The new Archbishop of Canterbury was today hit with a backlash from churchgoers over plans to spend £100million on slavery reparations.
Dame Sarah Mullally was accused of helping to ‘mislead the public’ and ‘putting out the fire with gasoline’ by pressing ahead with the plans.
It was also claimed that a report claiming the Church of England has historical links to the slave trade was ‘fundamentally flawed’ – something it has strongly denied.
The revolt broke out on the fringes of a meeting in Westminster of the General Synod, the Church’s rule-making body and her first as leader.
It comes after a group of Conservative MPs and peers wrote to her last month urging her to scrap the reparations plan, also known as Project Spire, branding it a ‘legally dubious vanity project’.
Professor Richard Dale, an Emeritus Professor of the University of Southampton and a Fellow of the Royal Historical Society, sat on the panel of the fringe gathering attended by around 100 worshippers this afternoon.
He said: ‘Up to this point, the Church Commissioners [who commissioned the Project Spire report] and their advisers, faced with evidence of fundamental flaws in their research, have closed ranks, reiterated their ill-founded claims and refused to engage with their critics.’
He added: ‘History matters and what is certain is that such a scheme should not be launched on the back of a false historical narrative…this narrative is demonstrably false.
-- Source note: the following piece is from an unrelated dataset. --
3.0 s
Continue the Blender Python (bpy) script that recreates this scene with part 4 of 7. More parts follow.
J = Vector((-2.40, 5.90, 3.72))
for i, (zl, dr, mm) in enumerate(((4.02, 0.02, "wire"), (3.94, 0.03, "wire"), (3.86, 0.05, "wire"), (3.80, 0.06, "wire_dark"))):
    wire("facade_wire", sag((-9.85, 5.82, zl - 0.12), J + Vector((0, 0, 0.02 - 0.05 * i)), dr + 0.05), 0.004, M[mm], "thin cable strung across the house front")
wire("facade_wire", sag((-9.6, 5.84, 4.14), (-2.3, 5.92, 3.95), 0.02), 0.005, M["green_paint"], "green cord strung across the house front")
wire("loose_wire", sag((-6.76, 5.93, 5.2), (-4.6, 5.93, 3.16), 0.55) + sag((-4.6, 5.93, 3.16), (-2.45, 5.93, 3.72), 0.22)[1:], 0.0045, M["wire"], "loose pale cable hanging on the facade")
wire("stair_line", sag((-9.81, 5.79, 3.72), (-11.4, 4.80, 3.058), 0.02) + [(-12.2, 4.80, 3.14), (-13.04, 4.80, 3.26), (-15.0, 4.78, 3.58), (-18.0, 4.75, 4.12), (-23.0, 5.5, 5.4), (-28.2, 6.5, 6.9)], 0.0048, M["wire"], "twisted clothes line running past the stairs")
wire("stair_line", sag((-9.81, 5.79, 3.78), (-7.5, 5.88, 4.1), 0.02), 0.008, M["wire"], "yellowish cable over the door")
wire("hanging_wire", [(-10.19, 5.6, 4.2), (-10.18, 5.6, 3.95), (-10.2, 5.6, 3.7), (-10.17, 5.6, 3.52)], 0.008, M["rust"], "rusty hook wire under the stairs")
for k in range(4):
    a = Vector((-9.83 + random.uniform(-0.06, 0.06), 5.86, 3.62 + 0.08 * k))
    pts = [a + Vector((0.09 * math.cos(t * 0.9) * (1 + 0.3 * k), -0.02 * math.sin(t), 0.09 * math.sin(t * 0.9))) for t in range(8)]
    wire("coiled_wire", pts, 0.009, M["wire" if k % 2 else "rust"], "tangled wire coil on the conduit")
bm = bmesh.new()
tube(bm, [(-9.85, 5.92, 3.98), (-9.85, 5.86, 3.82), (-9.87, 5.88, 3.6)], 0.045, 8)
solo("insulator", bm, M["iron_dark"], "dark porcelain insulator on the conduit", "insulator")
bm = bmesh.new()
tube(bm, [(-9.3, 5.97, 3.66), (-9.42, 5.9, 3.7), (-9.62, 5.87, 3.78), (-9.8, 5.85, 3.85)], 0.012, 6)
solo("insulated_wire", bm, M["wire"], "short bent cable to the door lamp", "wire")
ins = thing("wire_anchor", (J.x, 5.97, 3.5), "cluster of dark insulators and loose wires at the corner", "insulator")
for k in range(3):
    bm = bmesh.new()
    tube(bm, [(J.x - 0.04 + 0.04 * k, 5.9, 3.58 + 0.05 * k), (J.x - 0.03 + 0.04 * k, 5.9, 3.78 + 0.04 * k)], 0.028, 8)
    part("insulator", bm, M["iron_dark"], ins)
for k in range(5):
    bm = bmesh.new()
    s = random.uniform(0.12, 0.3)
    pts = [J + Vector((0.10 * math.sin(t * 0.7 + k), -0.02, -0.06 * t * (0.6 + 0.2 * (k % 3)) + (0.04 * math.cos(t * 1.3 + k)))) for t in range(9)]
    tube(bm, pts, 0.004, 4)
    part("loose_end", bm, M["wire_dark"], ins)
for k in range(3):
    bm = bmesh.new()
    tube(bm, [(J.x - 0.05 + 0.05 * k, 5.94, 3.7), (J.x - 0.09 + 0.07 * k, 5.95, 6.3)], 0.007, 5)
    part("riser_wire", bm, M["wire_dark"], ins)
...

‘The Church Commissioners’ historical advisers have misled the Commissioners, the Commissioners have misled Church leaders and Church leaders have misled the public at large.
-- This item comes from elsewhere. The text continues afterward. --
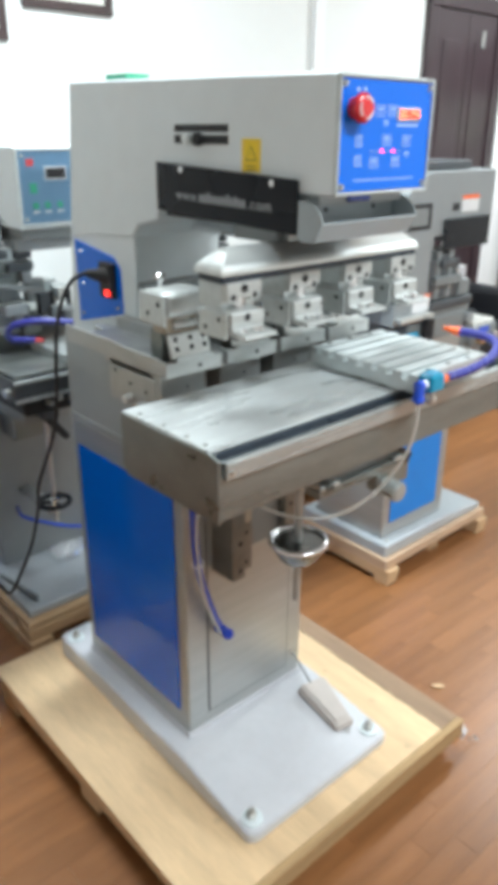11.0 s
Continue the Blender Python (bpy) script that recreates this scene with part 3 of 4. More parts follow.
# ---- ink trays ----
TX, TW, TG = -0.076, 0.1255, 0.0120
for i in range(4):
    x0 = TX + i * (TW + TG)
    x1 = x0 + TW
    t = part("ink_tray", prism([(0.150, 1.112), (0.150, 1.1385), (0.160, 1.1385), (0.163, 1.119), (0.50, 1.119), (0.50, 1.112)], "x", x0 + 0.0006, x1 - 0.0006, 0.0008, seg=1), BLADE_ALU, mach, "shallow aluminium ink tray with ink stains")
    for a in (x0, x1 - 0.005):
        part("tray_wall", prism([(0.151, 1.112), (0.151, 1.138), (0.175, 1.142), (0.28, 1.143), (0.33, 1.146), (0.50, 1.146), (0.50, 1.112)], "x", a, a + 0.005, 0.001, seg=1), TRAY_STEEL, t, "dull grey tray side wall")
    part("printing_plate", box(x0 + 0.018, x1 - 0.018, 0.19, 0.36, 1.1188, 1.1235, 0.001), INK, t, "ink-stained steel printing plate")
    part("tray_floor", box(x0 + 0.005, x1 - 0.005, 0.163, 0.50, 1.1186, 1.1205), INK, t)
    bore((x0 + TW * 0.58, 0.150, 1.125), 0.0042, t)
    part("tray_support", box(x0 + 0.004, x1 - 0.02, 0.175, 0.345, 1.03, 1.112, 0.002), STEEL_X, mach, "steel block under the ink tray")
    bore((x0 + TW * 0.5, 0.175, 1.08), 0.003, mach)
part("tray_bed", box(CX0 + 0.004, TX + 4 * TW + 3 * TG - 0.002, 0.30, 0.58, 1.0715, 1.105, 0.003), PAINT, mach)
part("bed_plate", prism([(TX + 0.004, 0.20), (TX + 0.004, 0.36), (CX0 + 0.004, 0.40), (CX0 + 0.004, 0.58), (0.44, 0.58), (0.466, 0.44), (0.466, 0.30), (0.44, 0.20)], "z", 1.098, 1.111, 0.002), TRAY_STEEL, mach)
# added dark sheet: gives the gaps between the tray blocks their shade
part("under_tray_plate", box(TX + 0.052, 0.462, 0.25, 0.299, 1.03, 1.0975, 0.002), SLOT_GREY, mach, "added dark plate standing in for shade behind the tray blocks")
part("side_block", box(TX + 0.002, TX + 0.05, 0.19, 0.345, 1.03, 1.098, 0.003), STEEL_X, mach, "steel side block with knobs")
for y, z in ((0.268, 1.048), (0.226, 1.044)):
    part("thumb_screw", rod((TX - 0.017, y, z), (TX + 0.003, y, z), 0.0085, None, 14, None, 0.002), ALU_BRIGHT, mach)
for y, z in ((0.32, 1.09), (0.27, 1.075), (0.22, 1.07)):
    bore((TX + 0.002, y, z), 0.004, mach, "x")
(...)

‘Because there is incontrovertible evidence that Queen Anne’s Bounty’s [a Church of England fund established in 1704] investments earned not one penny from the slave trade.
‘I don’t think I’ve ever come across such an elementary error with such far-reaching consequences because this historical falsehood is going around the world.’
He claimed that researchers commissioned by the Church Commissioners, the CofE’s financial arm, had mixed up the South Sea Company and South-Sea Annuities when poring over historical financial documents.
The former invested in the slave trade but most of Queen Anne’s Bounty related to the latter, which did not, he claimed at the fringe meeting.